Directions for this task
Copy out all of the data exactly as it appears.

Raw data
┄┄┄┄┄┄

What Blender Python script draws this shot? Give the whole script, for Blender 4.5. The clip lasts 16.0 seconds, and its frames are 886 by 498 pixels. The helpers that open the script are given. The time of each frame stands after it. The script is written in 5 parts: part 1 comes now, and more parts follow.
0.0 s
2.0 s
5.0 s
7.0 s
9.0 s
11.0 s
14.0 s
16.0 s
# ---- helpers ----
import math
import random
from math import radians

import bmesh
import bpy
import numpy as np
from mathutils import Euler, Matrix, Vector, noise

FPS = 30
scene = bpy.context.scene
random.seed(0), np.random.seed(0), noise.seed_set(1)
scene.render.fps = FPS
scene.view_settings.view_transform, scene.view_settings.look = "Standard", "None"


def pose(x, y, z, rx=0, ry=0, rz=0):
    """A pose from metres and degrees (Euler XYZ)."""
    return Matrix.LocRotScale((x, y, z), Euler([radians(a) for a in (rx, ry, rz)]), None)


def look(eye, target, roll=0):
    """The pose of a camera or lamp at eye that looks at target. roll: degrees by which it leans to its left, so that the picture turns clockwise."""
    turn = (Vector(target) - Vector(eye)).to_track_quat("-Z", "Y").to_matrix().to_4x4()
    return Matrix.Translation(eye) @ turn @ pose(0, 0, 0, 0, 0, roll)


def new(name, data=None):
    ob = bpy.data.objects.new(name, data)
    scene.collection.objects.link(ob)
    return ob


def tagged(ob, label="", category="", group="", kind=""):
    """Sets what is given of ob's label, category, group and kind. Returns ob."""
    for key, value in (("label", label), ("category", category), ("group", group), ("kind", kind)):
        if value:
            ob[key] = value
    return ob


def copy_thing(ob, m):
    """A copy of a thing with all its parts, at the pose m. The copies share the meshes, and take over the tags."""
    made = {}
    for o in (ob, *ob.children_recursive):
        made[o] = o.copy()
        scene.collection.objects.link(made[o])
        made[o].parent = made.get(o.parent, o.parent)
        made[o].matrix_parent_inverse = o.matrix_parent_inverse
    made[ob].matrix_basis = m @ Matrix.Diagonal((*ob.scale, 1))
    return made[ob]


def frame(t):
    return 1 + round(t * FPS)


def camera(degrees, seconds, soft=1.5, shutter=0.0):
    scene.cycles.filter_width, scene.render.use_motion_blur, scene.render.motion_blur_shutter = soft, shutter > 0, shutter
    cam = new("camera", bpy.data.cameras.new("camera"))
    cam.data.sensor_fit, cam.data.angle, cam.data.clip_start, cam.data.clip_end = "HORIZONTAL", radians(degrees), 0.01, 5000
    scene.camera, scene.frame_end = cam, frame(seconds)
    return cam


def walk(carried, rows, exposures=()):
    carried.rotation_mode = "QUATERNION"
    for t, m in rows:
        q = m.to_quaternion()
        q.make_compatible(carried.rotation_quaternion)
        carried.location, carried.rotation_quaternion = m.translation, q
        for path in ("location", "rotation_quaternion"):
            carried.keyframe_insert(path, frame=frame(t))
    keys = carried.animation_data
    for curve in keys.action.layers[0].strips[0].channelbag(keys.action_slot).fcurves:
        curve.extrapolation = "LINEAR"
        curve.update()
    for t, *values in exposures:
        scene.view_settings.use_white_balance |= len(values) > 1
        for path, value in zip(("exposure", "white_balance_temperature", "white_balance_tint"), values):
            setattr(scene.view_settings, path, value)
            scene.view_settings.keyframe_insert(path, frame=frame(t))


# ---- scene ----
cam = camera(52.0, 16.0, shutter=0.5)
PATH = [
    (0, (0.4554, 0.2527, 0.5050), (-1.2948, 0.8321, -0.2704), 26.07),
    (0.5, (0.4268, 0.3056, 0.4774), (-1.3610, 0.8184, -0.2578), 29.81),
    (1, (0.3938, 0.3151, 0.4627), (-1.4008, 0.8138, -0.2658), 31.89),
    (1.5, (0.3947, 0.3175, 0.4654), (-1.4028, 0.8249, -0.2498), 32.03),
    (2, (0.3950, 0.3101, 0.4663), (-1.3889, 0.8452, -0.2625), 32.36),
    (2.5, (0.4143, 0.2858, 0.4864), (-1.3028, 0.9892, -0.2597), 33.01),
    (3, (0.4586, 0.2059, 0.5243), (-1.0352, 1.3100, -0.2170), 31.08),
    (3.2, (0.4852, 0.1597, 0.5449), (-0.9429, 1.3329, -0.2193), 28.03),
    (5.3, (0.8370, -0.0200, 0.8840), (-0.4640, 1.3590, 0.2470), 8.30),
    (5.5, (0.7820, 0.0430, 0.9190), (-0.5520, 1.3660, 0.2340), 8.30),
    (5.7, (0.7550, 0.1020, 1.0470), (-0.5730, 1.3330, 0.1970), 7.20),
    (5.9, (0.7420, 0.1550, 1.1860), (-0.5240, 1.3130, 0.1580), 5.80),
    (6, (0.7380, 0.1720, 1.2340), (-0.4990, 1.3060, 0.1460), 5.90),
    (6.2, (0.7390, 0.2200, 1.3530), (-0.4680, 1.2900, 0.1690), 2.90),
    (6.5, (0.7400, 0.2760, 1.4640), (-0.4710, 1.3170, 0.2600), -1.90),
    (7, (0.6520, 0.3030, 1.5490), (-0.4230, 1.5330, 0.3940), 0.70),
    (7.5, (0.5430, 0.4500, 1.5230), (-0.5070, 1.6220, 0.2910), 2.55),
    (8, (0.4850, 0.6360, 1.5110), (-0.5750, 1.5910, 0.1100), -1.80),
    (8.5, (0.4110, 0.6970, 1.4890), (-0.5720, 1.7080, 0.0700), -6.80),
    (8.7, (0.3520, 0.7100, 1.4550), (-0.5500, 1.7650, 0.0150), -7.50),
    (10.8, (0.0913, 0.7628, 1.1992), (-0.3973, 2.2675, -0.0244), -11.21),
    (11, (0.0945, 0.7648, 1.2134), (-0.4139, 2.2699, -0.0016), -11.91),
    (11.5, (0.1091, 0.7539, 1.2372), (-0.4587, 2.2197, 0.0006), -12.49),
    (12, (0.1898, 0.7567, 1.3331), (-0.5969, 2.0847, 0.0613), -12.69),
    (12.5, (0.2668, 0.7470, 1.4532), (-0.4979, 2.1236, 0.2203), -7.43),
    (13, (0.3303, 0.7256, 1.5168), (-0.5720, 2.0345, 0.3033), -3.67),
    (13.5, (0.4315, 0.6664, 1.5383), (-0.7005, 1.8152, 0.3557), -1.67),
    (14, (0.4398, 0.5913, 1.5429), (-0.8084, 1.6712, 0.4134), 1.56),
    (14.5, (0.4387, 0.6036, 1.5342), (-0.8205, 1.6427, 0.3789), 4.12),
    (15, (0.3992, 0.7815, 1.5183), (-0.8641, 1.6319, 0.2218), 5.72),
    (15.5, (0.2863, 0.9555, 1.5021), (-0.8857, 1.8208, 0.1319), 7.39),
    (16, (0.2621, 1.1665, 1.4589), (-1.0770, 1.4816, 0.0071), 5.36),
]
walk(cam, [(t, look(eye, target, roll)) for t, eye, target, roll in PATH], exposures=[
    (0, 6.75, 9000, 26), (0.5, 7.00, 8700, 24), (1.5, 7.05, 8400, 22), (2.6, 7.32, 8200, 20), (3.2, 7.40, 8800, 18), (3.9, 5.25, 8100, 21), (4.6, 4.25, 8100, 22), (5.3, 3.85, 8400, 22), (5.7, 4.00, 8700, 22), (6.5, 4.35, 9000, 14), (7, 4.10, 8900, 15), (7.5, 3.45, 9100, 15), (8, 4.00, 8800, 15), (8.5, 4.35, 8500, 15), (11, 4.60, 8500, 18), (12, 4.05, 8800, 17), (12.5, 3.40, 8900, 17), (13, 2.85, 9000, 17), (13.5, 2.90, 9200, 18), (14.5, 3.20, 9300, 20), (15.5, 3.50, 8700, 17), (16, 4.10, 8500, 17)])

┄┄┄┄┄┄

Solution to the exercise
What Blender Python script draws this shot? Give the whole script, for Blender 4.5. The clip lasts 16.0 seconds, and its frames are 886 by 498 pixels. The helpers that open the script are given. The time of each frame stands after it. The script is written in 5 parts: part 1 comes now, and more parts follow.
0.0 s
2.0 s
5.0 s
7.0 s
9.0 s
11.0 s
14.0 s
16.0 s
# ---- helpers ----
import math
import random
from math import radians

import bmesh
import bpy
import numpy as np
from mathutils import Euler, Matrix, Vector, noise

FPS = 30
scene = bpy.context.scene
random.seed(0), np.random.seed(0), noise.seed_set(1)
scene.render.fps = FPS
scene.view_settings.view_transform, scene.view_settings.look = "Standard", "None"


def pose(x, y, z, rx=0, ry=0, rz=0):
    """A pose from metres and degrees (Euler XYZ)."""
    return Matrix.LocRotScale((x, y, z), Euler([radians(a) for a in (rx, ry, rz)]), None)


def look(eye, target, roll=0):
    """The pose of a camera or lamp at eye that looks at target. roll: degrees by which it leans to its left, so that the picture turns clockwise."""
    turn = (Vector(target) - Vector(eye)).to_track_quat("-Z", "Y").to_matrix().to_4x4()
    return Matrix.Translation(eye) @ turn @ pose(0, 0, 0, 0, 0, roll)


def new(name, data=None):
    ob = bpy.data.objects.new(name, data)
    scene.collection.objects.link(ob)
    return ob


def tagged(ob, label="", category="", group="", kind=""):
    """Sets what is given of ob's label, category, group and kind. Returns ob."""
    for key, value in (("label", label), ("category", category), ("group", group), ("kind", kind)):
        if value:
            ob[key] = value
    return ob


def copy_thing(ob, m):
    """A copy of a thing with all its parts, at the pose m. The copies share the meshes, and take over the tags."""
    made = {}
    for o in (ob, *ob.children_recursive):
        made[o] = o.copy()
        scene.collection.objects.link(made[o])
        made[o].parent = made.get(o.parent, o.parent)
        made[o].matrix_parent_inverse = o.matrix_parent_inverse
    made[ob].matrix_basis = m @ Matrix.Diagonal((*ob.scale, 1))
    return made[ob]


def frame(t):
    return 1 + round(t * FPS)


def camera(degrees, seconds, soft=1.5, shutter=0.0):
    scene.cycles.filter_width, scene.render.use_motion_blur, scene.render.motion_blur_shutter = soft, shutter > 0, shutter
    cam = new("camera", bpy.data.cameras.new("camera"))
    cam.data.sensor_fit, cam.data.angle, cam.data.clip_start, cam.data.clip_end = "HORIZONTAL", radians(degrees), 0.01, 5000
    scene.camera, scene.frame_end = cam, frame(seconds)
    return cam


def walk(carried, rows, exposures=()):
    carried.rotation_mode = "QUATERNION"
    for t, m in rows:
        q = m.to_quaternion()
        q.make_compatible(carried.rotation_quaternion)
        carried.location, carried.rotation_quaternion = m.translation, q
        for path in ("location", "rotation_quaternion"):
            carried.keyframe_insert(path, frame=frame(t))
    keys = carried.animation_data
    for curve in keys.action.layers[0].strips[0].channelbag(keys.action_slot).fcurves:
        curve.extrapolation = "LINEAR"
        curve.update()
    for t, *values in exposures:
        scene.view_settings.use_white_balance |= len(values) > 1
        for path, value in zip(("exposure", "white_balance_temperature", "white_balance_tint"), values):
            setattr(scene.view_settings, path, value)
            scene.view_settings.keyframe_insert(path, frame=frame(t))


# ---- scene ----
cam = camera(52.0, 16.0, shutter=0.5)
PATH = [
    (0, (0.4554, 0.2527, 0.5050), (-1.2948, 0.8321, -0.2704), 26.07),
    (0.5, (0.4268, 0.3056, 0.4774), (-1.3610, 0.8184, -0.2578), 29.81),
    (1, (0.3938, 0.3151, 0.4627), (-1.4008, 0.8138, -0.2658), 31.89),
    (1.5, (0.3947, 0.3175, 0.4654), (-1.4028, 0.8249, -0.2498), 32.03),
    (2, (0.3950, 0.3101, 0.4663), (-1.3889, 0.8452, -0.2625), 32.36),
    (2.5, (0.4143, 0.2858, 0.4864), (-1.3028, 0.9892, -0.2597), 33.01),
    (3, (0.4586, 0.2059, 0.5243), (-1.0352, 1.3100, -0.2170), 31.08),
    (3.2, (0.4852, 0.1597, 0.5449), (-0.9429, 1.3329, -0.2193), 28.03),
    (5.3, (0.8370, -0.0200, 0.8840), (-0.4640, 1.3590, 0.2470), 8.30),
    (5.5, (0.7820, 0.0430, 0.9190), (-0.5520, 1.3660, 0.2340), 8.30),
    (5.7, (0.7550, 0.1020, 1.0470), (-0.5730, 1.3330, 0.1970), 7.20),
    (5.9, (0.7420, 0.1550, 1.1860), (-0.5240, 1.3130, 0.1580), 5.80),
    (6, (0.7380, 0.1720, 1.2340), (-0.4990, 1.3060, 0.1460), 5.90),
    (6.2, (0.7390, 0.2200, 1.3530), (-0.4680, 1.2900, 0.1690), 2.90),
    (6.5, (0.7400, 0.2760, 1.4640), (-0.4710, 1.3170, 0.2600), -1.90),
    (7, (0.6520, 0.3030, 1.5490), (-0.4230, 1.5330, 0.3940), 0.70),
    (7.5, (0.5430, 0.4500, 1.5230), (-0.5070, 1.6220, 0.2910), 2.55),
    (8, (0.4850, 0.6360, 1.5110), (-0.5750, 1.5910, 0.1100), -1.80),
    (8.5, (0.4110, 0.6970, 1.4890), (-0.5720, 1.7080, 0.0700), -6.80),
    (8.7, (0.3520, 0.7100, 1.4550), (-0.5500, 1.7650, 0.0150), -7.50),
    (10.8, (0.0913, 0.7628, 1.1992), (-0.3973, 2.2675, -0.0244), -11.21),
    (11, (0.0945, 0.7648, 1.2134), (-0.4139, 2.2699, -0.0016), -11.91),
    (11.5, (0.1091, 0.7539, 1.2372), (-0.4587, 2.2197, 0.0006), -12.49),
    (12, (0.1898, 0.7567, 1.3331), (-0.5969, 2.0847, 0.0613), -12.69),
    (12.5, (0.2668, 0.7470, 1.4532), (-0.4979, 2.1236, 0.2203), -7.43),
    (13, (0.3303, 0.7256, 1.5168), (-0.5720, 2.0345, 0.3033), -3.67),
    (13.5, (0.4315, 0.6664, 1.5383), (-0.7005, 1.8152, 0.3557), -1.67),
    (14, (0.4398, 0.5913, 1.5429), (-0.8084, 1.6712, 0.4134), 1.56),
    (14.5, (0.4387, 0.6036, 1.5342), (-0.8205, 1.6427, 0.3789), 4.12),
    (15, (0.3992, 0.7815, 1.5183), (-0.8641, 1.6319, 0.2218), 5.72),
    (15.5, (0.2863, 0.9555, 1.5021), (-0.8857, 1.8208, 0.1319), 7.39),
    (16, (0.2621, 1.1665, 1.4589), (-1.0770, 1.4816, 0.0071), 5.36),
]
walk(cam, [(t, look(eye, target, roll)) for t, eye, target, roll in PATH], exposures=[
    (0, 6.75, 9000, 26), (0.5, 7.00, 8700, 24), (1.5, 7.05, 8400, 22), (2.6, 7.32, 8200, 20), (3.2, 7.40, 8800, 18), (3.9, 5.25, 8100, 21), (4.6, 4.25, 8100, 22), (5.3, 3.85, 8400, 22), (5.7, 4.00, 8700, 22), (6.5, 4.35, 9000, 14), (7, 4.10, 8900, 15), (7.5, 3.45, 9100, 15), (8, 4.00, 8800, 15), (8.5, 4.35, 8500, 15), (11, 4.60, 8500, 18), (12, 4.05, 8800, 17), (12.5, 3.40, 8900, 17), (13, 2.85, 9000, 17), (13.5, 2.90, 9200, 18), (14.5, 3.20, 9300, 20), (15.5, 3.50, 8700, 17), (16, 4.10, 8500, 17)])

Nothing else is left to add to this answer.